▶ **Task details**
Omit the pictures and print exactly the lines of the listing below, starting at the first and ending at the line containing "turn = (Vector(target)".

▶ **Dataset section**
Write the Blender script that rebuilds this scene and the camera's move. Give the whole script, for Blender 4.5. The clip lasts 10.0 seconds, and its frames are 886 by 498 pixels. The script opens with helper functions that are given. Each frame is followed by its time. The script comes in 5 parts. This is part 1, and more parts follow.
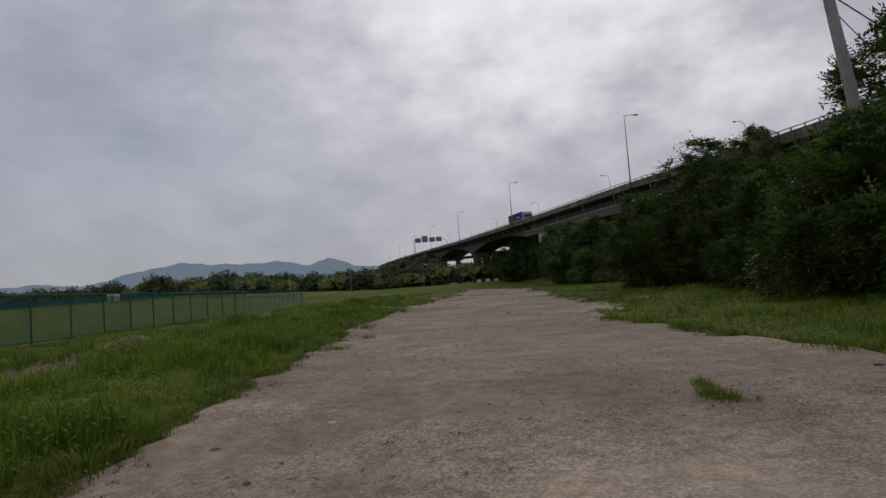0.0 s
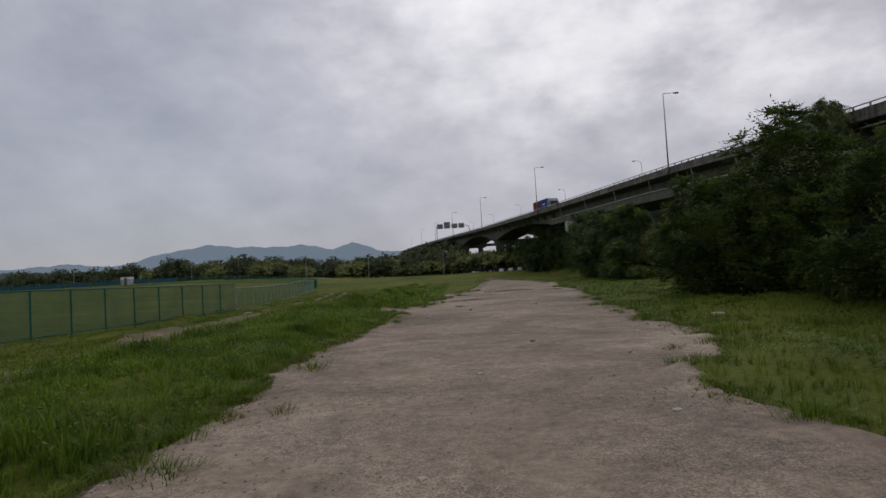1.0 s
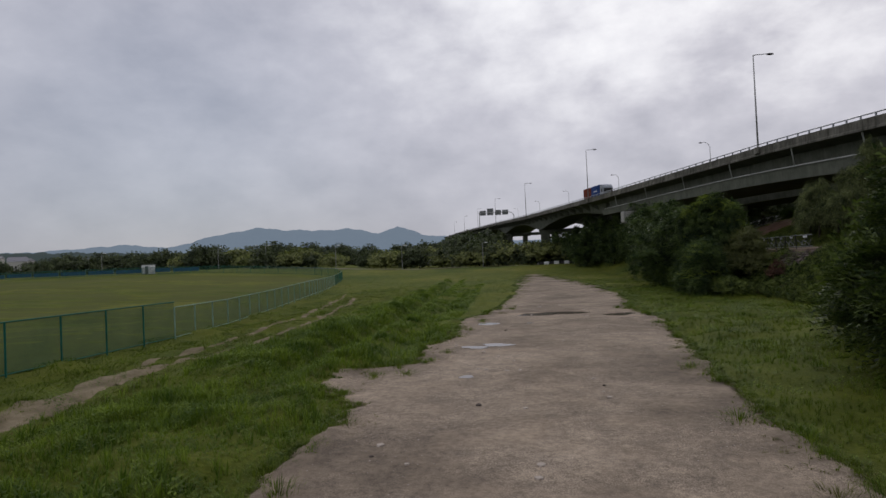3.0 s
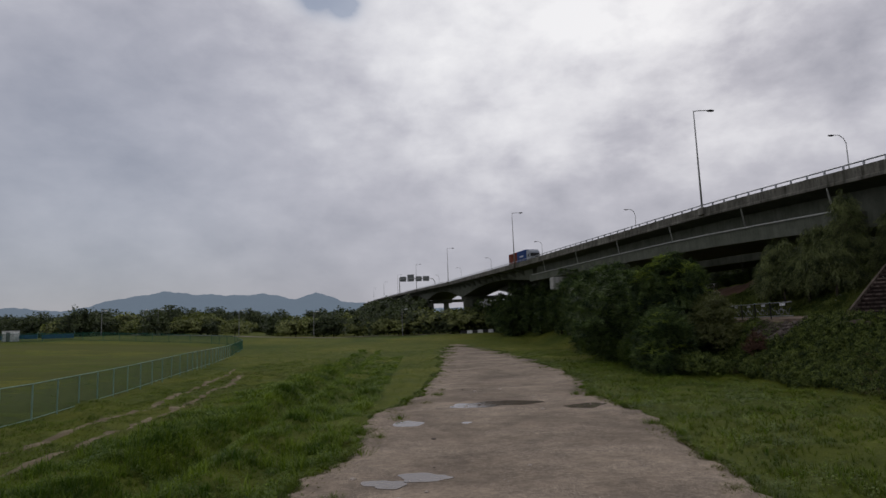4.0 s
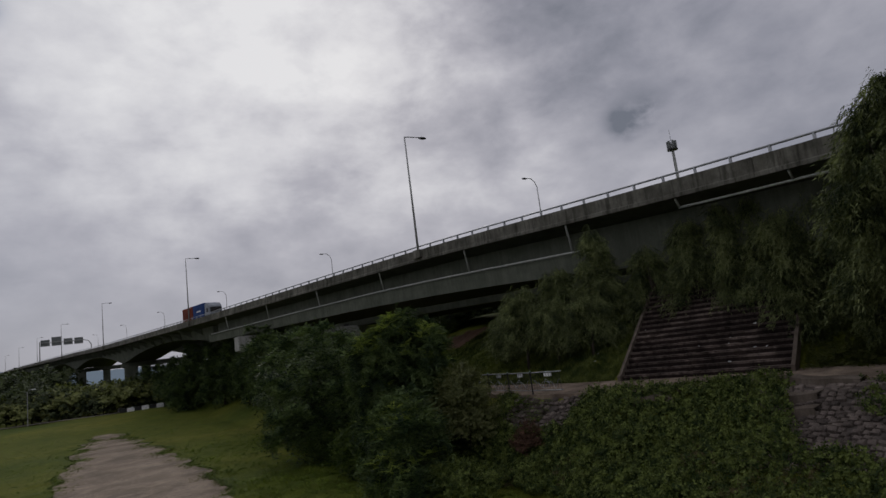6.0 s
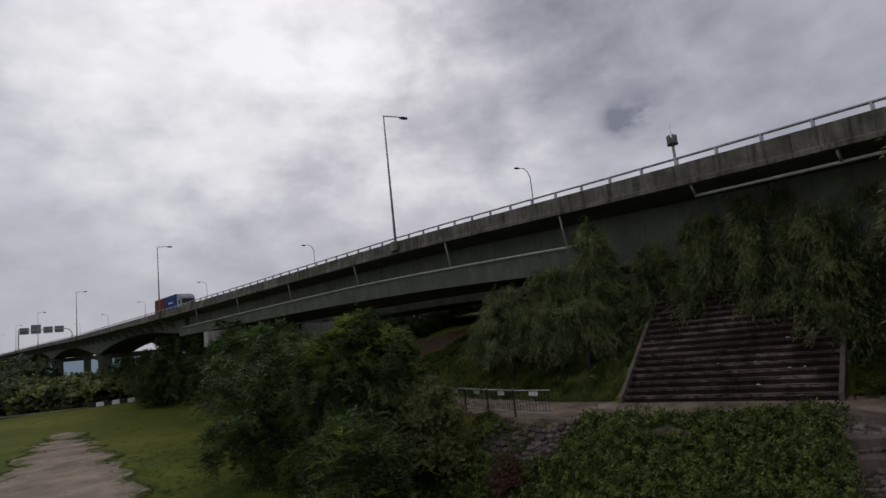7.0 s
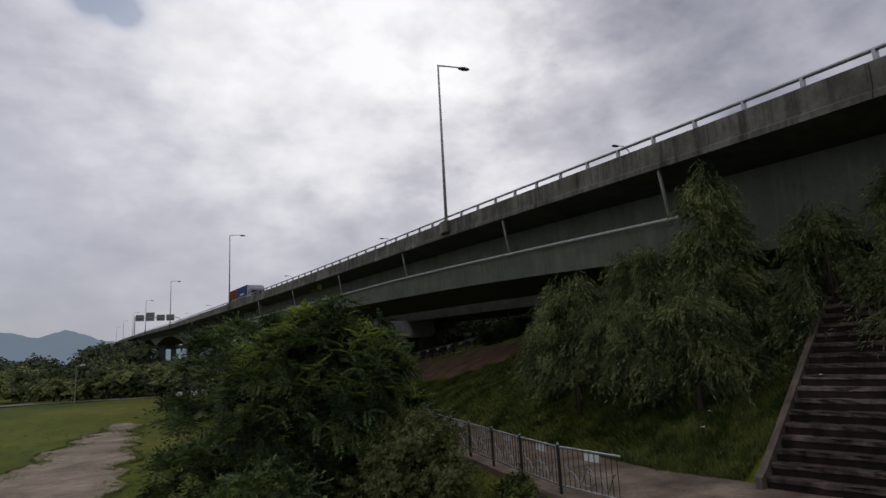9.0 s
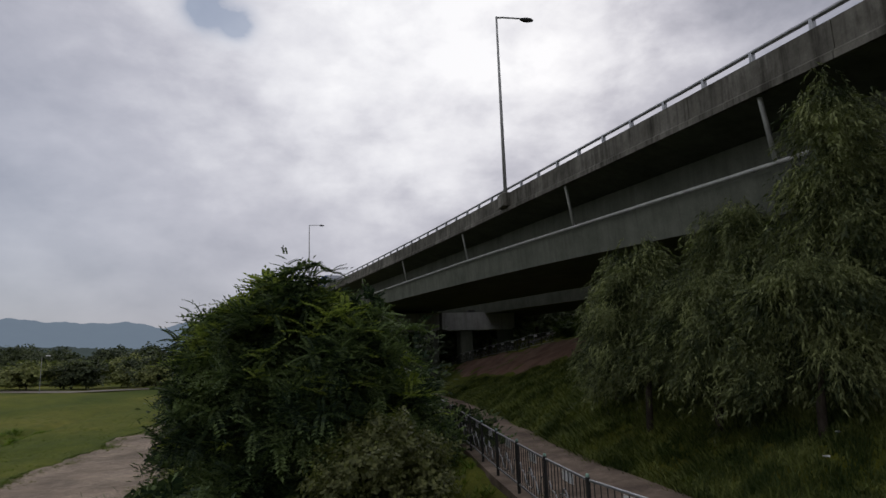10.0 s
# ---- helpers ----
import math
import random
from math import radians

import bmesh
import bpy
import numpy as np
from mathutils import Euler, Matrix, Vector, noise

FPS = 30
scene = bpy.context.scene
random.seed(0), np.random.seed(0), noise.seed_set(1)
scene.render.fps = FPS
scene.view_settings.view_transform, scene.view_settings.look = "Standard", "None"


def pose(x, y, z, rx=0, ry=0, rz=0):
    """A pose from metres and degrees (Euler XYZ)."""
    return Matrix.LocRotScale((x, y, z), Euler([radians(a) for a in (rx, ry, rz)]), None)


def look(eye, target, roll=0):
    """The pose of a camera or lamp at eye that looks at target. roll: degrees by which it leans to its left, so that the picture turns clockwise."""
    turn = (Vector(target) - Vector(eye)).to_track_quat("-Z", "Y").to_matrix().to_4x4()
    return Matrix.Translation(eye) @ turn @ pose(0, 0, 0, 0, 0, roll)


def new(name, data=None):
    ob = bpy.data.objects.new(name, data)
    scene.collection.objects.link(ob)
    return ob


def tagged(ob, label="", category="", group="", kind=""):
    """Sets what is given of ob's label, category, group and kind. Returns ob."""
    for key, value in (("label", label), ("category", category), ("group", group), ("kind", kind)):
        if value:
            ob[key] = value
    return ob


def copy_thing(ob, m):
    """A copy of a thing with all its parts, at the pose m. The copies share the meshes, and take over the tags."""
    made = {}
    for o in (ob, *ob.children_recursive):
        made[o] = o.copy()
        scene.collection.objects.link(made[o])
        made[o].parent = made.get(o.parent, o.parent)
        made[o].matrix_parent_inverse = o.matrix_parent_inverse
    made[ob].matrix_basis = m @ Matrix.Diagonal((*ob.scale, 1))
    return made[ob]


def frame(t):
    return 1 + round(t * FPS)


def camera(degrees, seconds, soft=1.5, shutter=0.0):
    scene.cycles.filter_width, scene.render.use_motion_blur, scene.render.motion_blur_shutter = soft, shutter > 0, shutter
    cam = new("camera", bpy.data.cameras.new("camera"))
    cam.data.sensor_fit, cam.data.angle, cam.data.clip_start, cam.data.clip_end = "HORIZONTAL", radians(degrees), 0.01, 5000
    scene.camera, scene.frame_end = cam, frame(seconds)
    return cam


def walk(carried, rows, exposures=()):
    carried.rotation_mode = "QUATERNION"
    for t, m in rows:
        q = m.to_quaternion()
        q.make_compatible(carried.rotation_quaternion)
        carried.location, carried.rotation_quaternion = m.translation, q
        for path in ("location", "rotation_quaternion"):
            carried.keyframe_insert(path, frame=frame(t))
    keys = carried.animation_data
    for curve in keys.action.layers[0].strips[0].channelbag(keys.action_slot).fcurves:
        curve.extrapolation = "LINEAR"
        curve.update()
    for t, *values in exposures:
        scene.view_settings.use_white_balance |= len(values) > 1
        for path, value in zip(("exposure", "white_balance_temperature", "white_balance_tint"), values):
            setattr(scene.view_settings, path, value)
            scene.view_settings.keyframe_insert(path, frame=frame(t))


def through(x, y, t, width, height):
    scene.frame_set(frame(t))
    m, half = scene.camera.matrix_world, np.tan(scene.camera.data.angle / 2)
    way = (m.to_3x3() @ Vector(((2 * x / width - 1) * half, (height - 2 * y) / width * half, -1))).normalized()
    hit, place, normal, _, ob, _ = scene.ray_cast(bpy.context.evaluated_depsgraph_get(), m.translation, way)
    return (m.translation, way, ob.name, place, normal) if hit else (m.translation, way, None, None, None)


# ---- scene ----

▶ **Answer to this exercise**
Write the Blender script that rebuilds this scene and the camera's move. Give the whole script, for Blender 4.5. The clip lasts 10.0 seconds, and its frames are 886 by 498 pixels. The script opens with helper functions that are given. Each frame is followed by its time. The script comes in 5 parts. This is part 1, and more parts follow.
0.0 s
1.0 s
3.0 s
4.0 s
6.0 s
7.0 s
9.0 s
10.0 s
# ---- helpers ----
import math
import random
from math import radians

import bmesh
import bpy
import numpy as np
from mathutils import Euler, Matrix, Vector, noise

FPS = 30
scene = bpy.context.scene
random.seed(0), np.random.seed(0), noise.seed_set(1)
scene.render.fps = FPS
scene.view_settings.view_transform, scene.view_settings.look = "Standard", "None"


def pose(x, y, z, rx=0, ry=0, rz=0):
    """A pose from metres and degrees (Euler XYZ)."""
    return Matrix.LocRotScale((x, y, z), Euler([radians(a) for a in (rx, ry, rz)]), None)


def look(eye, target, roll=0):
    """The pose of a camera or lamp at eye that looks at target. roll: degrees by which it leans to its left, so that the picture turns clockwise."""
    turn = (Vector(target) - Vector(eye)).to_track_quat("-Z", "Y").to_matrix().to_4x4()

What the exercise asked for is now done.